The remaining forests of the temperate regions are also exploited.   There is some man made reforestation, but mostly of evergreen trees, intended for the paper industry. There in little to no replanting of hardwood trees.
The time has passed when wood could be taken for granted. Where once it was the only option, or at least the preferred one, other materials have come to be used. Composites are being used in the making of furniture and in building construction. Metals are used in construction, plastic for furniture and utensils, and so on.
But there is a place where there is no substitute for the living tree or for the wood that it produces.
For those of us for whom wood is our chosen raw material, for whom wood "does something",
its fragrance during work, its silken touch after the final finish, its warmth, the sense it gives of closeness to nature, there is no substitute.
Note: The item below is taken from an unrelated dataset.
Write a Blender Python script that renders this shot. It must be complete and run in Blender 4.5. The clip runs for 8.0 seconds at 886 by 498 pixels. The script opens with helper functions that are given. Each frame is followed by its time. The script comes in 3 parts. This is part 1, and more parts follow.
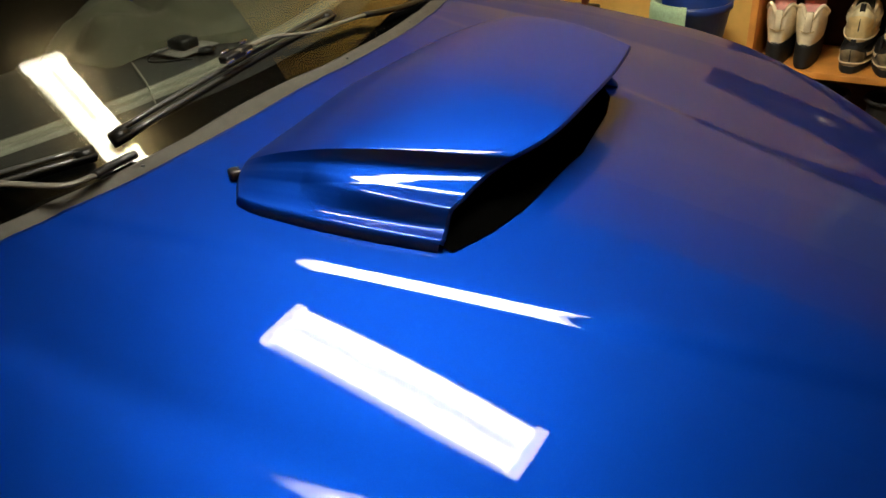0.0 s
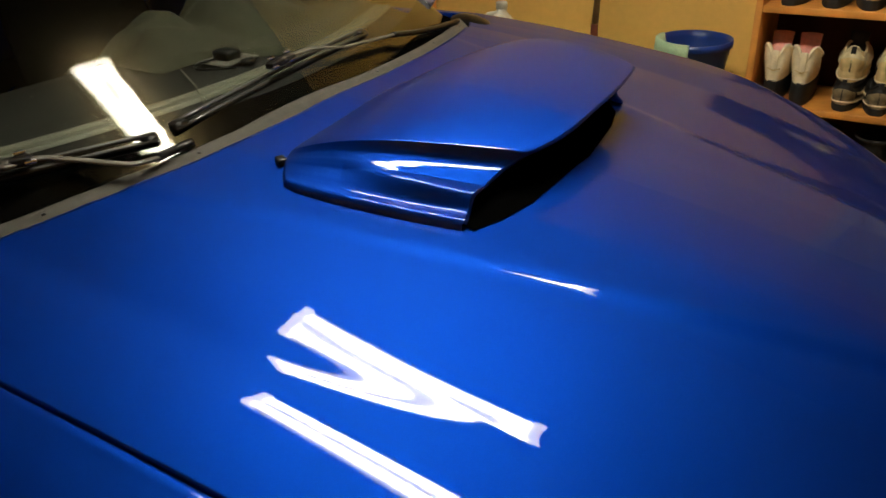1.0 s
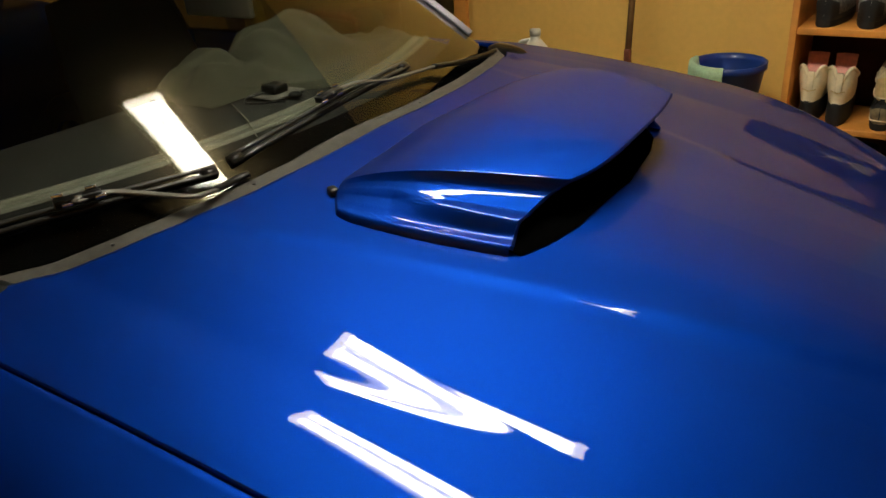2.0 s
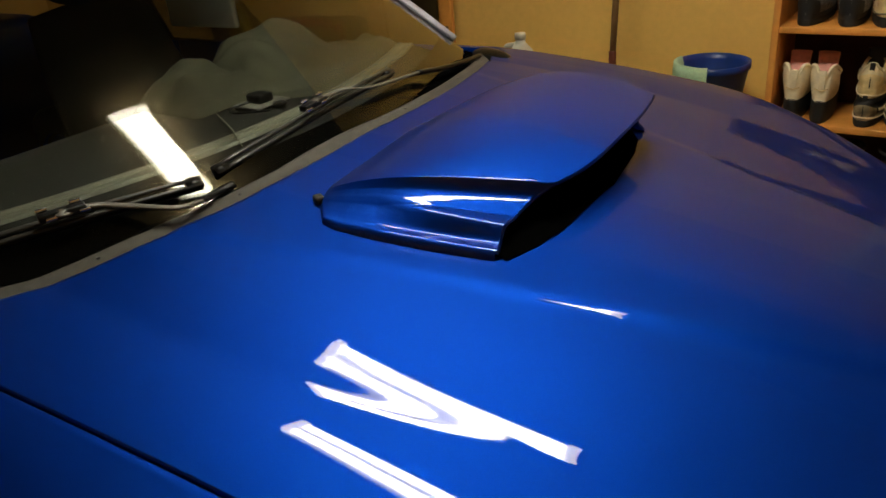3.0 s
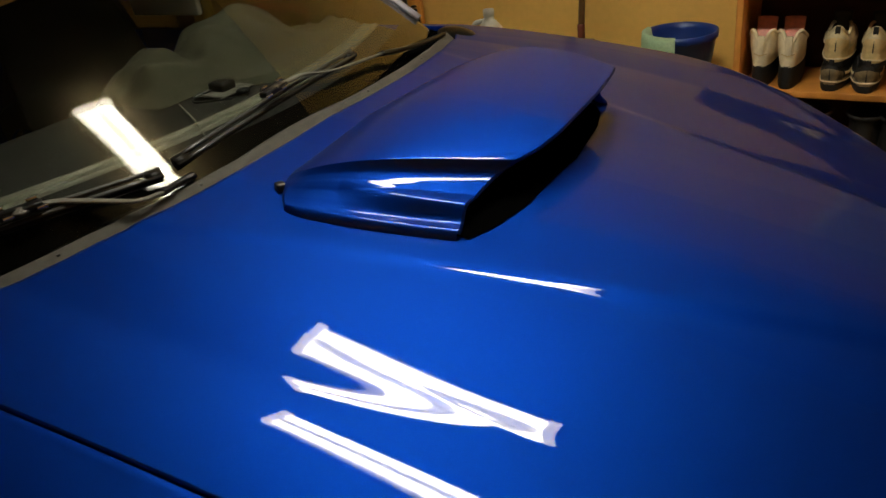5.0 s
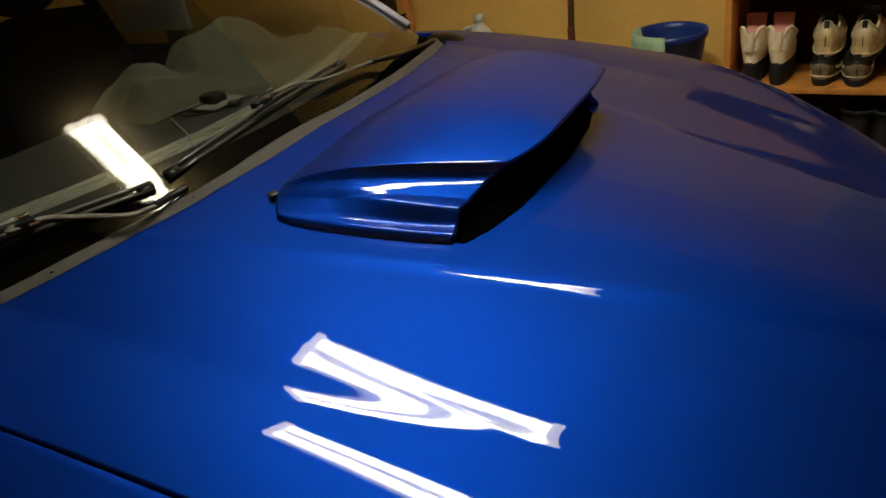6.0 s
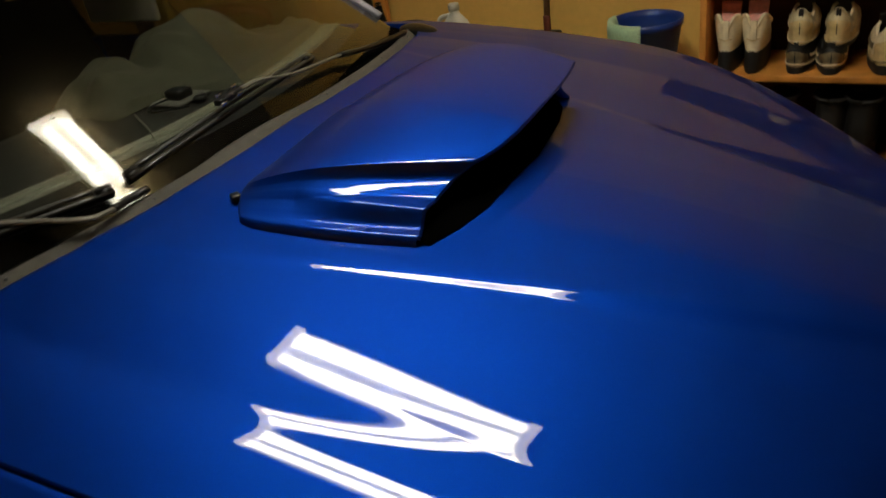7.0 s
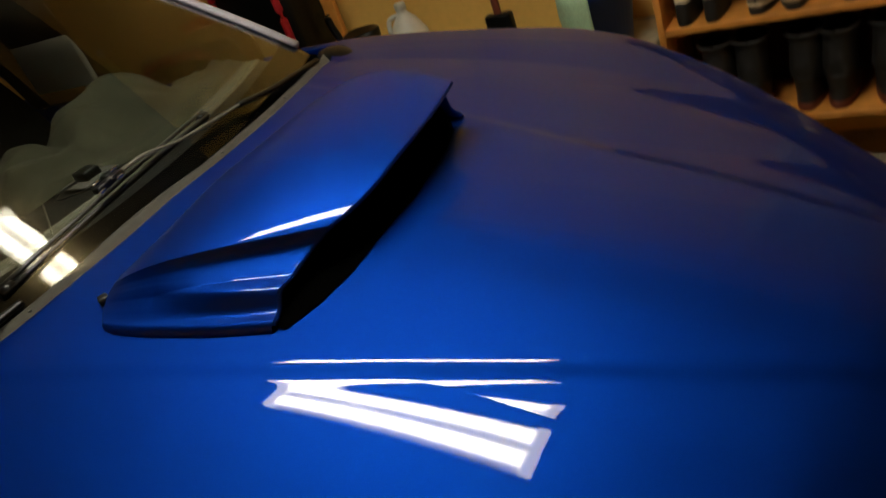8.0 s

And the forests; they are an ecological must for the well being of the world as we know it on the one hand, and widens our hearts when we walk among its inhabitants, the majestic trees, on the other.
Too little is done, to save the forests. But trees, being a renewable resource, make it still possible, to turn back the destructive process. At the same time, wood is becoming a more valuable and more expensive commodity and its use is becoming more selective.

And to the question we started with, do those who love wood and woodworking also love trees? Of course, could it be any other way ?!?